Du stress et de la crainte de voir s’ouvrir un événement nouveau, vous tirez quand même un peu de fierté?

D’habitude, notre objectif, c’est 100 000 personnes. Là, c’est entre 20 000 et 25 000 : l’attrait n’est pas du tout le même. Le temps joue contre nous, on pourrait s’améliorer, faire plus. Il y a toute une somme de détails qui font que c’est bien compliqué. Mais l’usine va être magnifique. J’ai toujours été fier de ce qu’on a fait, mais je suis particulièrement fier du Cabaret Vert depuis 2018-2019, en termes de scénographie, d’aménagement, de qualité d’accueil… Dans ce cas aussi, on y est allé une étape après l’autre : au début, on a essayé d’organiser un festival, puis de bien l’organiser, puis à un moment on s’est dit qu’on pouvait faire en sorte qu’il ait de la gueule. Le niveau d’exigence qu’on a sur le lieu est au minimum au niveau du Cabaret Vert 2019. Je pense que les gens vont prendre une énorme baffe.

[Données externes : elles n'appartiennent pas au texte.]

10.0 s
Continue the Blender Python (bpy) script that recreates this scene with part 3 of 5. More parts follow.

On sent chez vous un optimisme, une envie d’être « over the top » qui a déserté le monde de la culture depuis la pandémie. Ce positionnement à contre-courant, vous le revendiquez?

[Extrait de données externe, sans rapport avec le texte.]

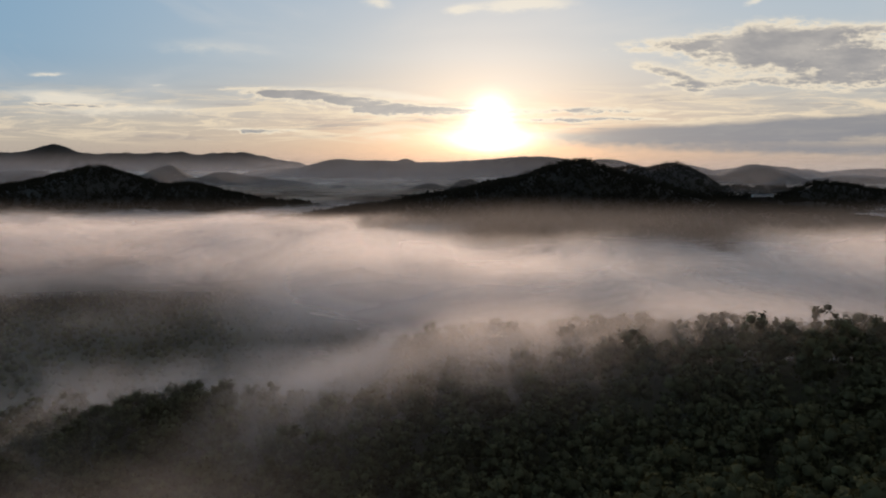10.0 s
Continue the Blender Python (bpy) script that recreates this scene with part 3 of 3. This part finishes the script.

(Il réfléchit) À la base, nous ne sommes pas un acteur culturel. La culture est un outil. Notre but, à l’origine, était de faire venir les gens dans les Ardennes, qui est un endroit où il y a des projets ambitieux. De fait, faire pour faire, ce n’est pas du tout dans notre état d’esprit. On est à contre-courant et, je le pense peut-être de manière un peu prétentieuse, on est l’événement le plus excitant de cet été en France. Mais on a toujours été des dingues : on a commencé avec 400 euros, je travaillais dans la grande distribution, mon directeur technique était boulanger… La facilité, ce n’est pas dans nos habitudes. On ne voulait pas faire les choses par dépit. C’est dans ces moments de doute qu’il faut se réinventer. On veut montrer que c’est possible, que le monde n’a pas arrêté de tourner.

Face B,
Jusqu’au 26 septembre.
La Macérienne – Charleville-Mézières.